By now, countless articles have been written about how, with the NDP's move to the centre and the Liberals' move to the left, the two parties' economic policies have become very similar. Indeed, various journalists have even mused that the Liberals are now to the left of the NDP. While the scope and objectives of the policies proposed by the two parties are indeed similar, Liberal policies tend to transfer money and then let the market do its work, while NDP policies often attempt to weaken market forces (or quash them altogether) in a populist way. That is, the Liberal economic approach is still much more market-oriented than the NDP one. Below are several major policy planks of the two parties that illustrate this distinction.

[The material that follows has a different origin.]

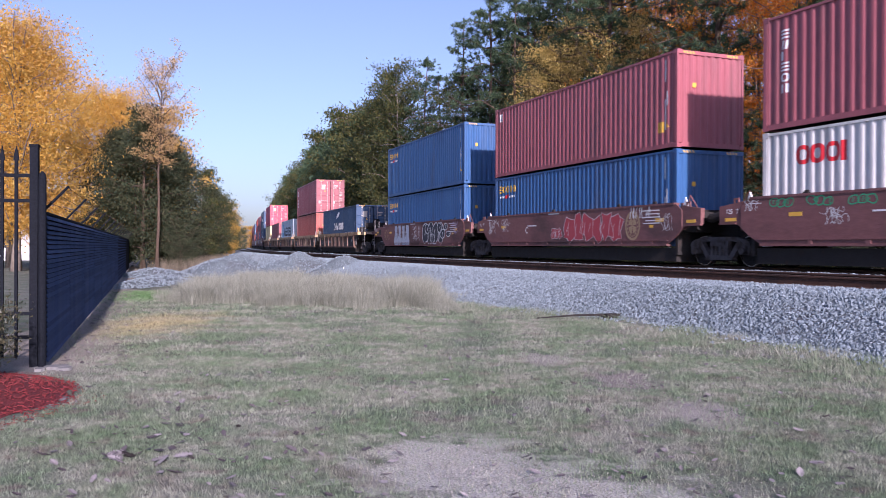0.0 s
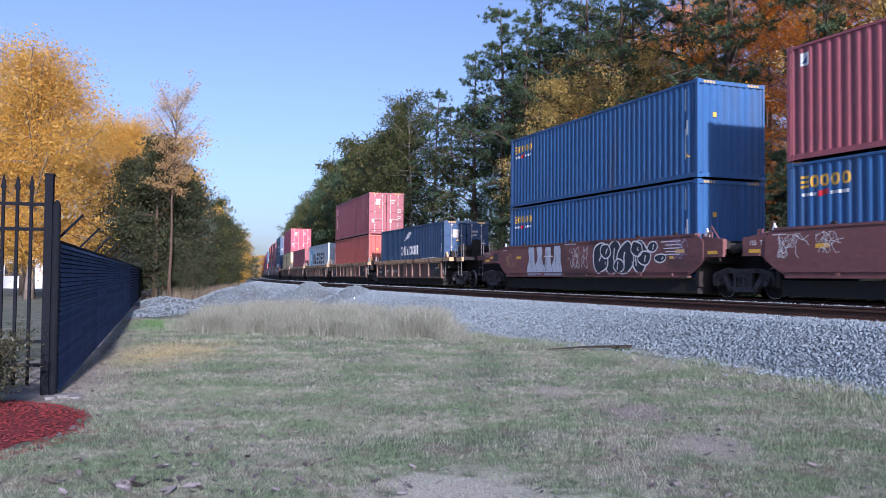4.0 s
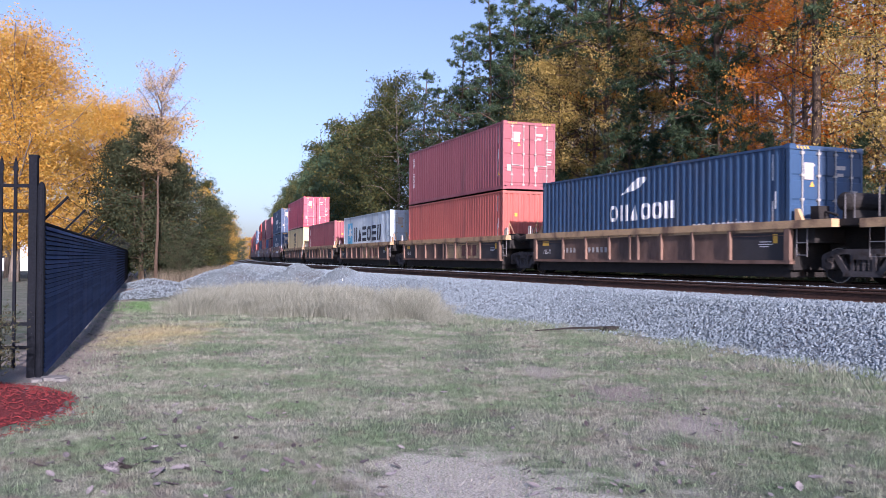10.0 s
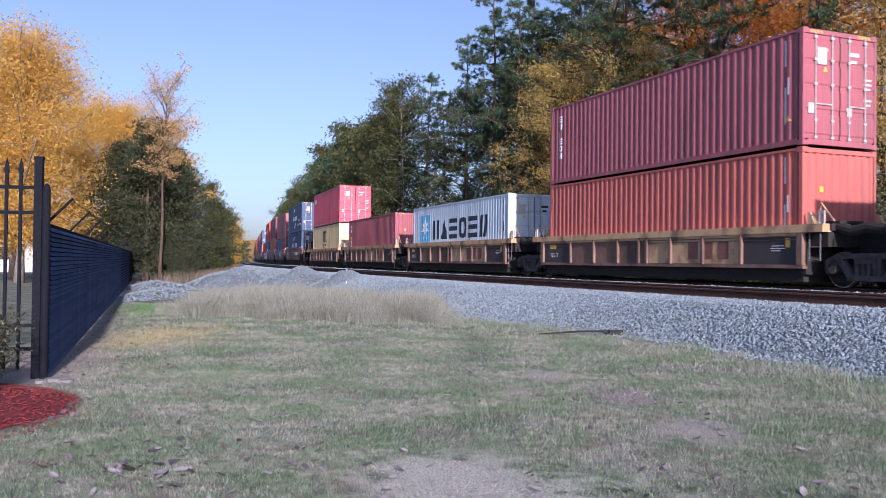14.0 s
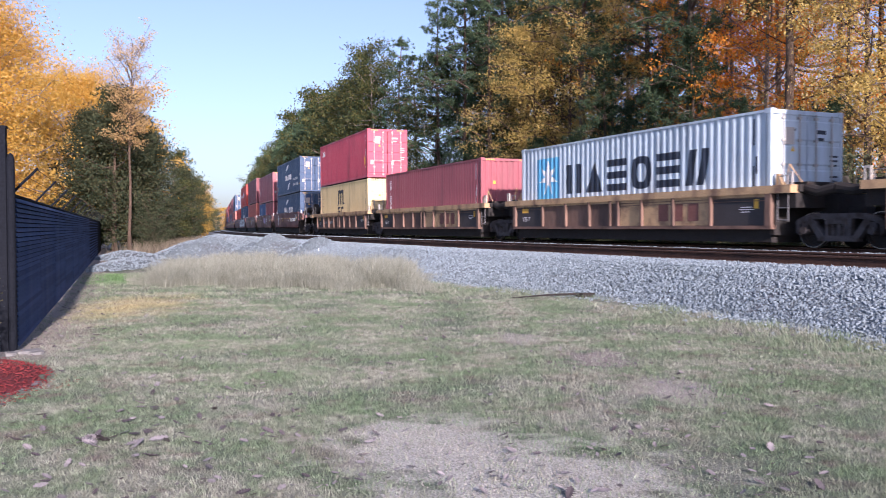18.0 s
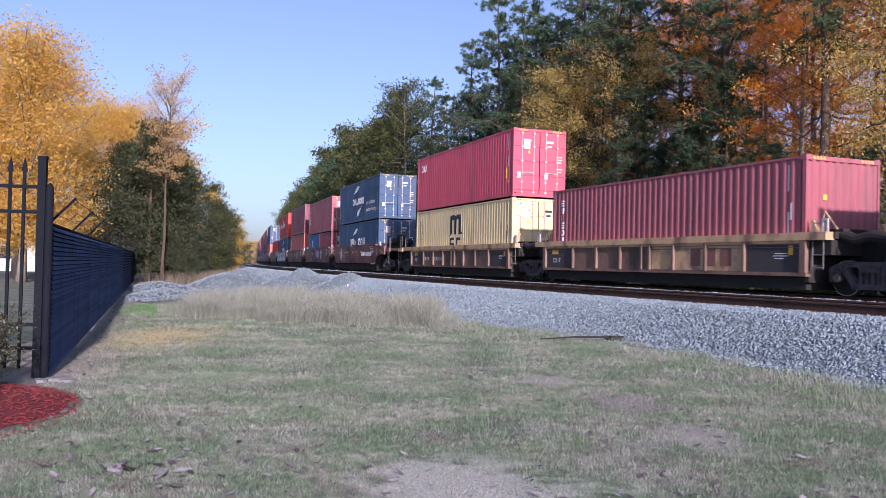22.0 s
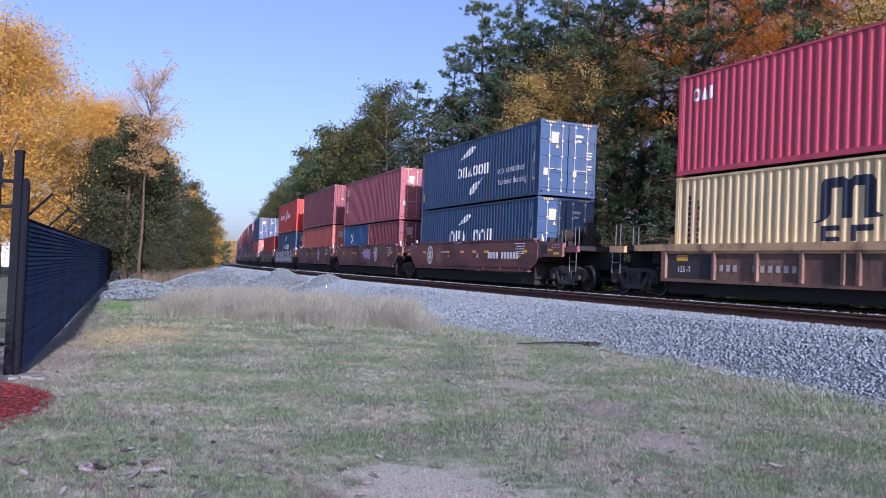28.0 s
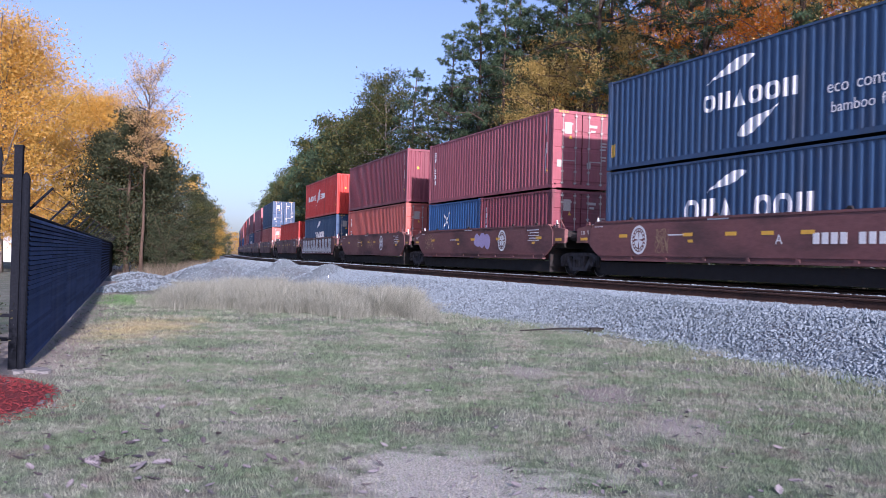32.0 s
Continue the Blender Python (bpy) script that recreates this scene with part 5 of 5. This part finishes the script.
def lawn():
    rng = np.random.default_rng(33)
    parts_ = []
    for y0, y1, per, h0, h1, w in ((3.6, 7.0, 11000, 0.010, 0.038, 0.0019), (7.0, 11.0, 6000, 0.012, 0.042, 0.0028), (11.0, 17.0, 2100, 0.015, 0.048, 0.0046), (17.0, 27.0, 650, 0.025, 0.06, 0.008)):
        xl, xr = -0.62 * y1, 0.62 * y1
        n = int((xr - xl) * (y1 - y0) * per)
        x, y = rng.uniform(xl, xr, n), rng.uniform(y0, y1, n)
        h = np.radians(23.3)
        perp = x * math.cos(h) + y * math.sin(h) - 15.97
        ok = (perp < -6.5) & (x > -1.33 - 0.349 * y + 0.05) & (abs(x) < 0.6 * y + 0.4)
        worn = np.zeros(n, bool)
        for wx, wy, wa, wb in ((0.05, 5.7, 0.75, 0.9), (0.65, 4.7, 0.85, 1.1), (1.3, 10.9, 0.35, 0.7), (1.95, 9.0, 0.45, 0.8), (2.3, 7.4, 0.35, 0.6)):
            worn |= ((x - wx) / wa) ** 2 + ((y - wy) / wb) ** 2 < 0.25 + 0.9 * rng.random(n)
        worn |= ((x + 4.72) * 0.9441 + (y - 10) * 0.3295 < 0.3 + 0.6 * rng.random(n) ** 1.5) & (y > 9.2)
        mulch = ((x + 5.2) ** 2 + (y - 7.65) ** 2 < 3.15)
        thin = np.array([noise.noise((a * 0.9, b * 0.9, 5)) for a, b in zip(x, y)])
        ok &= ~mulch & ~(worn & (rng.random(n) < 0.75)) & (rng.random(n) < 0.72 + 0.7 * thin)
        xy = np.column_stack((x, y))[ok]
        b = blades(len(xy), xy, h0, h1, w, 0.7, rng)
        b[:, :, 2] += np.array([ground_z(p[0], p[1]) for p in xy])[:, None] - 0.002
        parts_.append(b)
    ob = new("grass_blades", quads_mesh("grass_blades", np.concatenate(parts_), BLADE, 3))
    tagged(ob, "short dormant grass blades, straw and green", "grass", kind="stuff")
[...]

Helping the Middle/Working Class
- The Liberals are proposing a new top bracket of 33% that would finance a cut to the middle bracket to 20.5%.
- The NDP is proposing a $15/hour minimum wage that would affect a minority of workers in federally regulated industries.
Both of these policies make the system more progressive. They are obviously not targeted to the same people: the Liberals are targeting the middle (and upper middle) class, while the NDP is targeting the working class. The difference I want to emphasize, however, is that the Liberals are proposing to allow the market to clear under rules that favour more redistribution. The NDP, by contrast, wants to push the market farther away from equilibrium (which will likely slightly increase unemployment) by instituting a higher price floor. Note also the populist element of the NDP policy: nobody's tax is getting raised. However, the populism comes at a price: consumers of the affected goods and services will be paying more regardless of their income.
Family Policy
- The Liberals want to increase transfers to most families and make them more progressive.
- The NDP wants to create a new $15/day national daycare program.
Here again, the Liberals are proposing to make the system more progressive while letting people decide how the money is spent. The NDP's answer, on the other hand, is a brand new one-size-fits-all government program. Once again, the NDP is hiding some of the costs of its proposal by requiring provincial contributions that may not be forthcoming.
Raising More Tax from the Rich
- The Liberals would hike the personal income tax rate for incomes above $200,000 from 29% to 33%.
- The NDP would hike the corporate income tax rate from 15% (to a soon-to-be-specified level, probably not above 17.5%).
The populist appeal of a corporate tax hike is clear. However, most economists would argue that, from an efficiency standpoint, personal income taxes are preferable (however, value added taxes, such as the GST, are even more efficient). Moreover, a hike in the corporate tax rate would hit all shareholders: rich investors, yes, but also anyone with stocks (or stock-based mutual funds and ETFs) in their RRSPs, and anyone participating in a private or public pension plan, including the CPP. The Liberal policy is closer to economists' advice, while NDP policy has more visceral appeal at the price of being less efficient and more poorly targeted.
Deficits and Investment
- The Liberals want to fund a lot of additional investments by running a deficit in the short run.
- The NDP wants to fund some additional investments while maintaining a balanced budget.
The deficit issue is probably the comparison that led some to believe that the Liberals are now to the left of the NDP. However, fiscal policy is only one aspect of economic policy. More importantly, the Liberal proposal is more responsive to current market conditions (i.e. extremely low interest rates), and the proposed deficits are small enough that the debt-to-GDP ratio, which determines affordability, is not projected to increase. The NDP position is once again populist and lacks nuance ("surplus good, deficit bad").
Youth Jobs
- The Liberal strategy mainly relies on grants (other than the direct Parks Canada jobs).
- The NDP strategy relies partly on grants, and partly on a requirement to hire youth on infrastructure projects with federal funding above $10 million.
The NDP approach relies more heavily on additional regulation and on a piecemeal, sectoral approach, focusing on jobs linked specifically with public infrastructure projects - not allowing the market to dictate where those jobs are. It requires smaller grants per job than the Liberal plan, but some of the cost is simply hidden in the requirement put on federally funded infrastructure, which will increase the required budget on those projects.
As illustrated above, the Liberals' and NDP's economic platforms are, in fact, quite in line with the parties' respective economic philosophies. (Of course, one can find individual policies that don't fall in line, but the ones outlined above constitute the bulk of the most economically significant ones.) What has changed is that the Liberals are proposing more than they traditionally do, and the NDP is proposing less. But the kinds of policies they're proposing suggest that neither party has fundamentally changed its economic thinking: the Liberals remain more market-friendly, and the NDP remains more statist and populist.